What is R&D Capitalization (ASC 350-40)?
R&D capitalization is the accounting practice of recording certain software development costs as assets on the balance sheet rather than expenses on the income statement.
R&D capitalization is the accounting practice of recording certain software development costs as assets on the balance sheet rather than expenses on the income statement. Under ASC 350-40, costs incurred during the "application development stage" can be capitalized.
Three stages: Preliminary Project Stage (all costs expensed — planning, research, feasibility), Application Development Stage (costs can be capitalized — coding, testing, direct labor), and Post-Implementation Stage (costs expensed — maintenance, bug fixes, training).
What can be capitalized: developer salaries during coding, third-party software costs, testing costs, and directly related overhead. What cannot: maintenance, data conversion, general overhead, and training.

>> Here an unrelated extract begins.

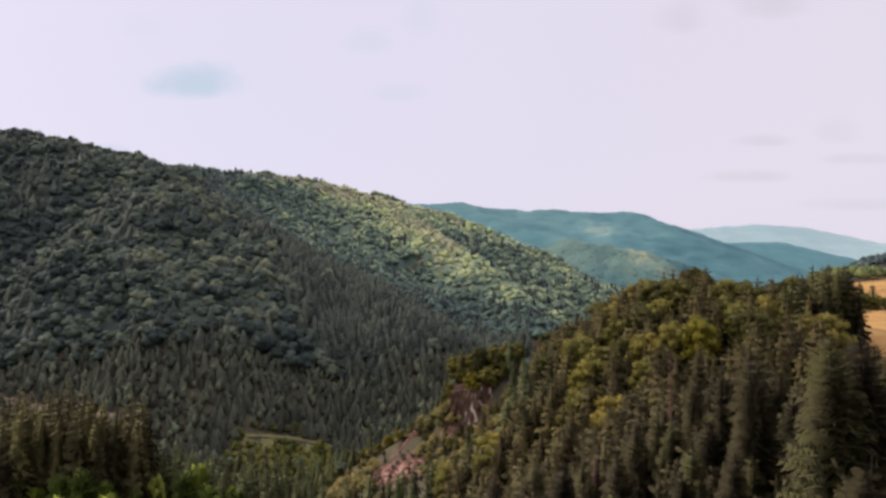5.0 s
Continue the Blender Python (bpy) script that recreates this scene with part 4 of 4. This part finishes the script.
STONES = [solid("rock", *stone(40 + k, 0.8), M_ROCK) for k in range(5)]
RED_STONES = [solid("stone", *stone(60 + k, 0.7), (M_SCREE, M_SCREE, M_ROCK, M_ROCK)[k]) for k in range(4)]
cliff = new("rock_cliff")
cliff.matrix_basis = Matrix.Translation((8, 187.2, 30))
tagged(cliff, "broken dark brown rock cliff with pale streaks", "cliff")
gu, gv = np.meshgrid(np.linspace(-7, 16, 52), np.linspace(0, 1, 34))
top = 22.2 + 0.12 * gu + 1.2 * ripple(gu, gu * 0.3, 6.0)
top = np.where(gu < -4, top - (-4 - gu) * 4.0, top)
gz = -5 + gv * (top + 5)
step = np.floor((gu + 0.6 * np.sin(gz * 0.35)) / 1.7) + 0.5 * np.floor((gz + 3 * np.sin(gu)) / 7.3)
gyy = -5.2 + 0.24 * gz + 1.1 * np.sin(step * 12.9898 + 4.0) + 0.45 * ripple(gu, gz * 0.4, 2.2) + 0.10 * np.abs(gu - 3)
V = np.stack([gu, gyy, gz], axis=2).reshape(-1, 3)
V = np.concatenate([V, V + np.array((0, 5.0, -0.6))])
n0, w0 = 52 * 34, 52
q = (np.arange(33)[:, None] * w0 + np.arange(51)[None]).ravel()
rim = 33 * w0 + np.arange(51)
F = np.concatenate([np.stack([q, q + 1, q + w0 + 1, q + w0], axis=1), np.stack([rim, rim + 1, n0 + rim + 1, n0 + rim], axis=1)])
part("face", solid("face", V, F, M_CLIFF), cliff)
for k in range(26):
    x, z = float(rng.uniform(-7, 15)), float(rng.uniform(-1, 15))
    ob = part("rock", STONES[k % 5], cliff)
    ob.matrix_basis = Matrix.LocRotScale((x, -4.6 + 0.27 * z + float(rng.uniform(-0.8, 0.6)), z), Euler([float(v) for v in rng.uniform(-0.4, 0.4, 3)]), [float(v) for v in rng.uniform((0.7, 0.6, 1.0), (1.5, 1.2, 2.4))])
for k in range(20):
    x = 1.5 + 1.4 * k + float(rng.uniform(-0.7, 0.7))
    y = 193.5 + float(rng.uniform(-1, 3.5))
    leafy(x, y, float(rng.uniform(10, 14)), wide=float(rng.uniform(0.65, 0.9))) if k % 2 else spruce(x, y, float(rng.uniform(10, 15)), None, 1.0)
for k in range(34):
    x, y = float(rng.uniform(0, 27)), float(rng.uniform(187.5, 193))
    leafy(x, y, float(rng.uniform(3.5, 7)), kind=M_YELLOW if k % 7 == 3 else None, wide=float(rng.uniform(0.9, 1.25)), top=float(land(x, 193.0)) + float(rng.uniform(3, 6.5)))
low, bushes = [], []
for k in range(150):
    y = float(rng.uniform(120, 183)) if k < 80 else float(rng.uniform(170, 186))
    x = float(rng.uniform(-0.02 * y, 0.165 * y + 1 - 0.1 * max(0, y - 165)))
    bushes.append((x, y, float(rng.uniform(2.4, 4.4)))) if k % 2 else low.append((x, y, float(rng.uniform(3.0, 5.5))))
for k in range(26):
    bushes.append((float(rng.uniform(-9, 3)), float(rng.uniform(184, 197)), float(rng.uniform(2.2, 4.8))))
for k in range(22):
    x, y = float(rng.uniform(1, 26)), float(rng.uniform(176, 184))
    if k % 2:
        leafy(x, y, float(rng.uniform(4, 7.5)), wide=float(rng.uniform(0.7, 1.0)))
    else:
        low.append((x, y, float(rng.uniform(6, 10))))
sheet("cliff_talus", [(-4, 150), (10, 146), (24, 160), (28, 186), (8, 192), (-5, 190)], M_TALUS, "reddish-brown rubble and soil below the cliff", "talus", 1.5, 0.25, 3.0)
sheet("green_bank", [(-8, 172), (-6, 196), (0, 193), (3, 182), (1, 166), (-3, 160)], M_BANK, "grassy green bank beside the scree", "bank", 1.0, 0.35, 2.0)
for x, y, h, m in ((-20, 203, 5.5, M_YELLOW), (-18.4, 204.5, 4.5, M_YELLOW), (-15.5, 201, 4.8, M_LEAF), (-24, 206, 5.0, M_LEAF), (-12, 204, 4.0, M_YELLOW), (-29, 207, 6, M_LEAF)):
    leafy(x, y, h, m, 1.15)
LEDGE = [(-15, 198), (-5, 195), (-3, 199), (-13, 204)]
sheet("tan_ledge", LEDGE, M_VERGE, "bare tan ledge above the scree", "earth", 1.0, 0.35, 1.0)
scree = bpy.data.objects["red_scree"]
for k in range(330):
    x, y = float(rng.uniform(-36, 0)), float(rng.uniform(156, 206))
    if inside(np.array([x]), np.array([y]), SCREE)[0]:
        ob = part("stone", RED_STONES[k % 4], scree)
        s = float(rng.uniform(0.35, 1.0)) ** 1.5
        ob.matrix_basis = Matrix.LocRotScale((x, y, float(land(x, y)) + 0.7), Euler([float(v) for v in rng.uniform(0, 6.28, 3)]), (s * 1.2, s, s))
for k in range(210):
    x, y = float(rng.uniform(-46, 6)), float(rng.uniform(150, 212))
    core = inside(np.array([x]), np.array([y]), SCREE)[0]
    if core and k % 9 or inside(np.array([x]), np.array([y]), LEDGE)[0]:
        continue
    if k % 3:
        if not (-25 < x < -1 and y < 163):
            bushes.append((x, y, float(rng.uniform(1.8, 4.8))))
    else:
        low.append((x, y, float(rng.uniform(3, 6))))
for k in range(110):
    bushes.append((float(rng.uniform(-52, -24)), float(rng.uniform(160, 208)), float(rng.uniform(2.0, 4.6))))
bx, by, bh = np.array(bushes).T
plant("cliff_scrub", LEAF_FAR, bx, by, bh * rng.uniform(0.8, 1.2, len(bh)), bh * 1.1, rng, M_BUSH, "olive and yellowing bushes round the cliff and the scree", "bushes", 0.1)
lx, ly, lh = np.array(low).T
plant("cliff_conifers", LOW_SPRUCE, lx, ly, lh * 1.3, lh, rng, M_KNOLL, "young spruces round the cliff and the scree")
for x0, z0, x1, z1 in ((8.6, 47.4, 12.6, 42.6), (12.8, 48.4, 16.8, 43.8)):
    V, F = tube([(x0, 186.0, z0), ((x0 + x1) / 2, 184.4, (z0 + z1) / 2 - 0.1), (x1, 183.0, z1)], (0.13, 0.11, 0.07), 7)
    tagged(new("fallen_trunk", solid("fallen_trunk", V, F, M_LOG, True)), "bleached fallen tree trunk leaning on the rock", "log", "fallen trunks")

# ---- far houses in the valley ----


def house(x, y, w, d, h, turn, above=0.0):
    base = new("house")
    base.matrix_basis = pose(x, y, float(land(x, y)) + above, 0, 0, turn)
    bm = bmesh.new()
    bmesh.ops.create_cube(bm, size=1, matrix=Matrix.LocRotScale((0, 0, h / 2 - 0.3), None, (w, d, h + 0.6)))
    me = bpy.data.meshes.new("wall")
    bm.to_mesh(me)
    bm.free()
    me.materials.append(M_WALL)
    part("wall", me, base)
    r = 0.38 * d
    o, e = w / 2 + 0.4, d / 2 + 0.5
    V = [(-o, -e, h - 0.1), (o, -e, h - 0.1), (o, e, h - 0.1), (-o, e, h - 0.1), (-o, 0, h + r), (o, 0, h + r)]
    me = bpy.data.meshes.new("roof")
    me.from_pydata(V, [], [(0, 1, 5, 4), (2, 3, 4, 5), (0, 4, 3), (1, 2, 5), (3, 2, 1, 0)])
    me.materials.append(M_ROOF)
    part("roof", me, base)
    for k in (-1, 1):
        me = bpy.data.meshes.new("window")
        me.from_pydata([(k * w / 4 - 0.6, -d / 2 - 0.04, h * 0.4), (k * w / 4 + 0.6, -d / 2 - 0.04, h * 0.4), (k * w / 4 + 0.6, -d / 2 - 0.04, h * 0.75), (k * w / 4 - 0.6, -d / 2 - 0.04, h * 0.75)], [], [(0, 1, 2, 3)])
        me.materials.append(M_BARK)
        part("window", me, base)
    return tagged(base, "small pale house with a light roof in the valley", "house", "valley houses")


house(207, 472, 8.5, 5, 2.6, 15)
house(216, 486, 7, 6, 3, -20)
house(226, 508, 8, 6, 3, 25)
house(310, 622, 9, 7, 4, 10)
for x, y, w, turn in ((1094, 1600, 15, 10), (1110, 1606, 11, -25), (1080, 1590, 10, 40), (1128, 1600, 12, 0)):
    house(x, y, w, 9, 6, turn, 9.0)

Capitalization matters because it shifts costs from the income statement (reduces current profit) to the balance sheet (spreads cost over the asset's useful life via amortization). This can significantly change reported profitability and tax liability.
Why It Matters
R&D capitalization directly affects reported profitability, tax liability, and the Innovation Tax metric. Misclassifying maintenance work as capitalizable development overstates R&D investment and understates true maintenance burden.
Frequently Asked Questions
What is R&D capitalization?
Recording software development costs as balance sheet assets instead of income statement expenses. Under ASC 350-40, coding and testing costs during development can be capitalized; maintenance and planning cannot.
Why does R&D capitalization matter?
It affects reported profitability and taxes. Capitalizing costs increases current-period profit (costs are amortized over years). But over-capitalizing maintenance work misrepresents business health.